Experiments[edit | edit source]

  • PDF resulting from this testing session is here: pdfscanner_test_MQ.pdf
  • We installed PDFScanner onto the newly rebuilt BookScanner Mac Mini
  • Asked it to convert the images from the previous experiment with Tesseract
  • PDFScanner yielded a .pdf file containing the fourteen pages from that session
    • Positive
      • It produced indexed, searchable PDF
      • OCR accuracy was fairly good, though not 100%, recognizing most English words and correctly spelling many scientific terms
      • It recognizes tables, non-standard indents
      • Appears to safely ignore images and diagrams, preserving page layout around images
      • Tables and such were paginated to match original layout in the resulting PDF, lining up exactly with original scanned images
      • It indexes scientific terminology, and unrecognizable (non-dictionary) terms - within the limits of its OCR abilities
    • Neutral
      • The resulting PDF pages contain not just text, diagrams and images, but also the original scanner images - adds to file size, but retains the book's original look
    • Negative
      • Text is not accurately reproduced
      • Problems in adding spaces between letters within a single word, and losing spaces between words, losing spaces between words and punctuation
      • Pages were not automatically oriented for English LRTB
      • Pages were not automatically straightened
      • None of the pages was automatically cropped (the reviewer cropped all images beforehand)
      • PDFScanner is faster than ABBYY FineReader
  • PDFScanner vs FineReader
    • FineReader approaches 100% accuracy
    • PDFScanner appears to reach into the 80-90% accuracy range, but since page structure and background are retained, this would only impact copying text as Unicode/ASCII to another program, and indexing by search engines
    • Both PDFScanner and FineReader grok a page's structure and reproduces it in the resulting PDF.
    • Both PDFScanner and FineReader includes the background image
    • As with the FineReader test, image is fairly low contrast. and again may be distracting for some.
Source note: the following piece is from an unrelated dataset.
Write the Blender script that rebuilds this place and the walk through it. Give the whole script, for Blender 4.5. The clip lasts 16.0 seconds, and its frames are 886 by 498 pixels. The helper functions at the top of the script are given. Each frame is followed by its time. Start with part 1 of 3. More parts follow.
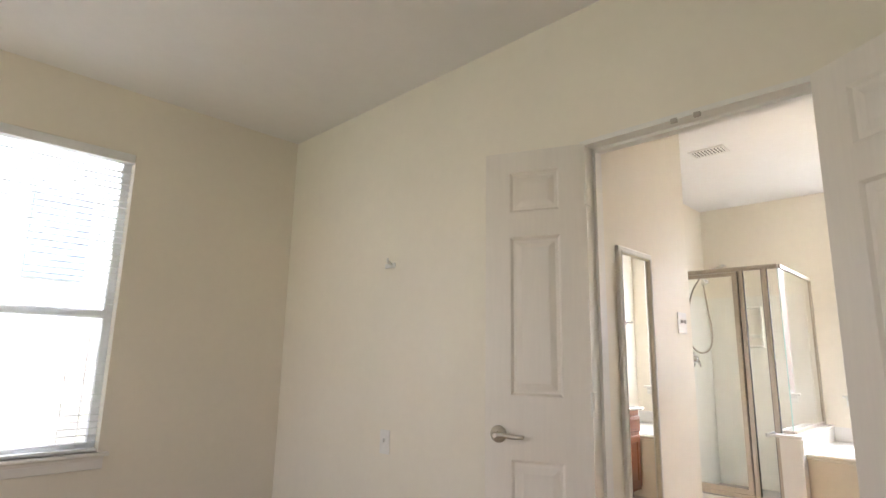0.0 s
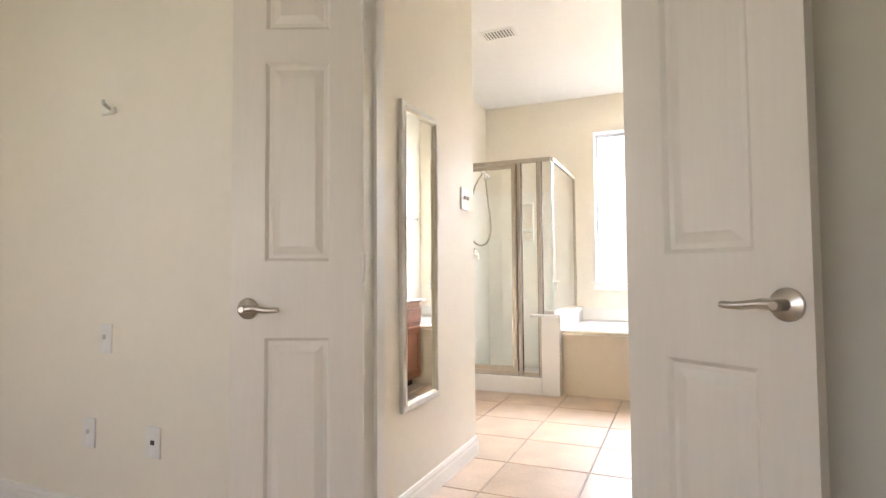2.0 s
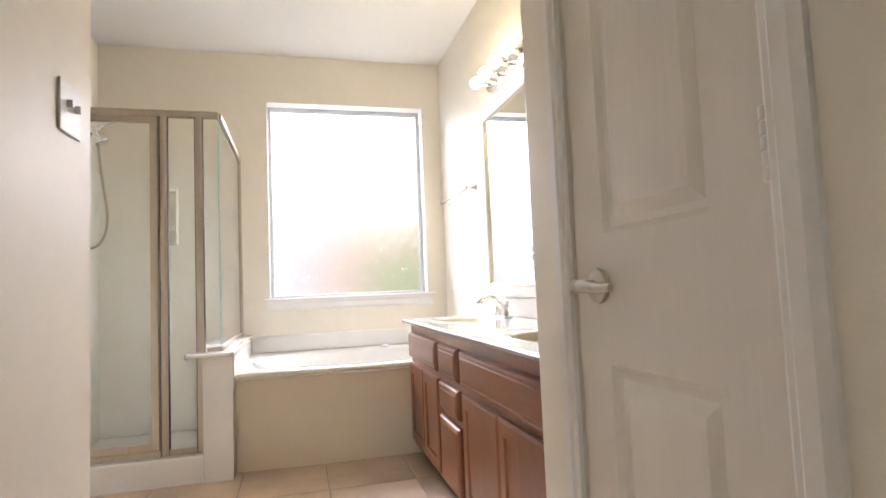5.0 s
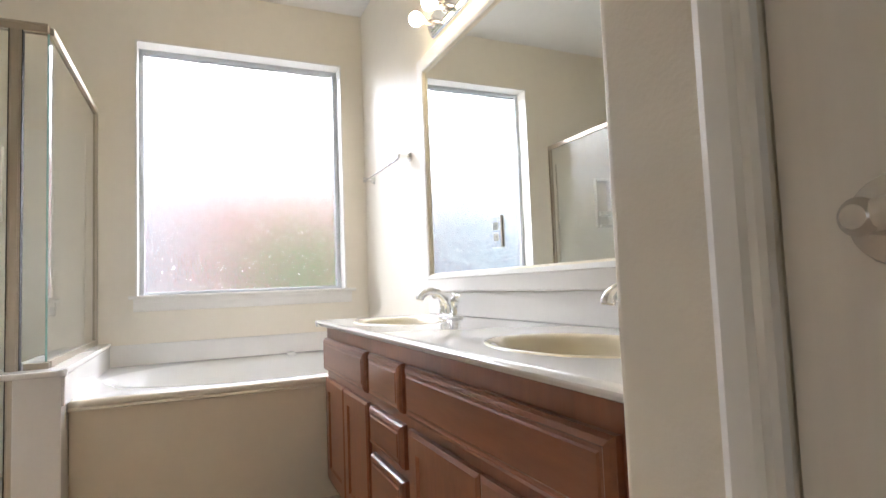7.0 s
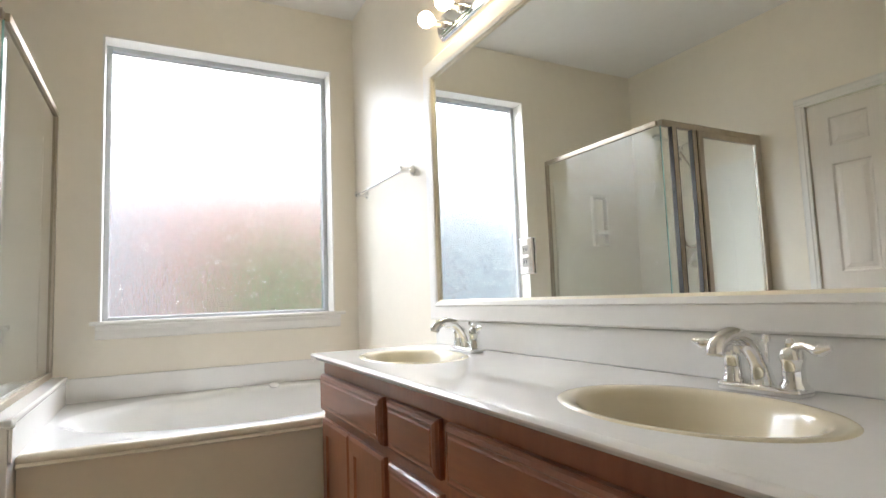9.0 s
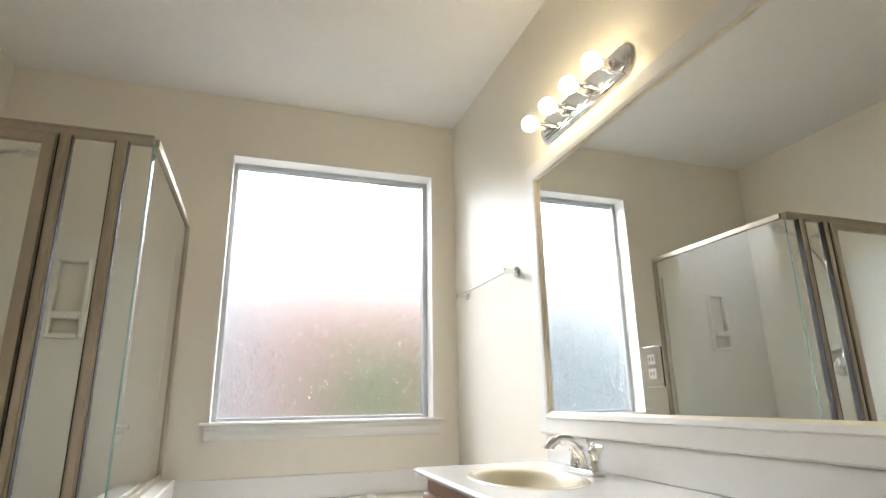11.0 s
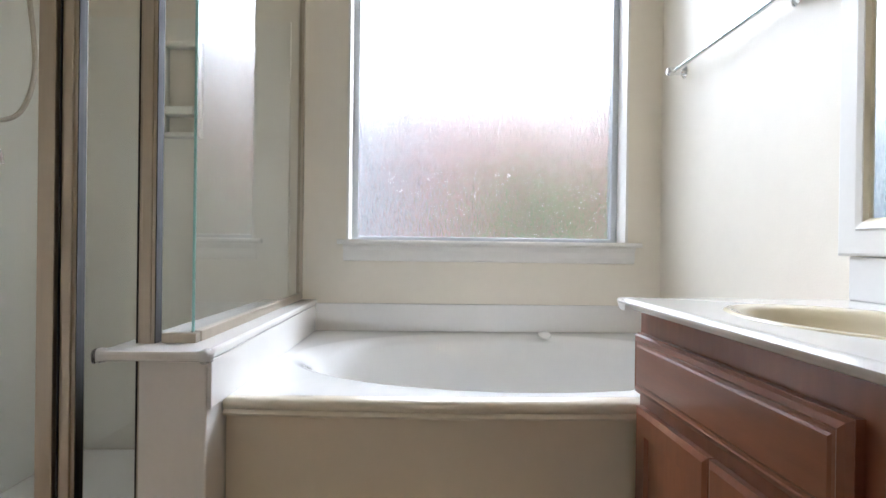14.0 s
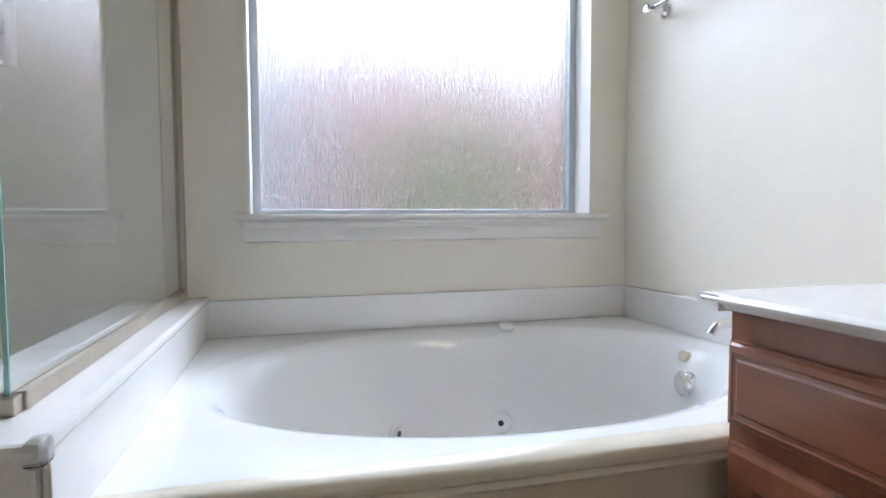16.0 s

Contrast could be bumped up during capture.
    • PDFScanner is about US$16 and is based on FOSS libraries, including Tesseract. ABBYY's library licensing terms are unknown
    • PDFScanner requires manual manipulation of image files, but provides built-in tools for rotation and cropping.
    • FineReader is hands-off, for what it does. After it receives images, it works without prompt or interrupt.
    • PDFScanner doesn't provide contrast or saturation filters - these would have to be added to the post-capture pipeline to help increase OCR accuracy (a low contrast scan image adversely affects Tesseract's results)

Summary-

  • PDFScanner is faster than FineReader. It looks to be a very good product, not as good as FineReader, but is worthwhile considering the price and results
  • The price for a single station is US$16
  • Orientation/rotation and color management should be handled prior to PDFScanner
  • A user should be able to run a script to capture images from cameras, have them be automatically oriented and their color processed, then output to a "ready-for-PDFScanner" folder
  • IF all goes well, that folder can be drag-and-dropped onto the PDFScanner app icon, and be automatically OCRed
  • User will be required to press Cmd-S at the end, to export as PDF
  • This is a reasonably usable and useful product. It's a contender w/r/t ABBYY FineReader. Either would do well.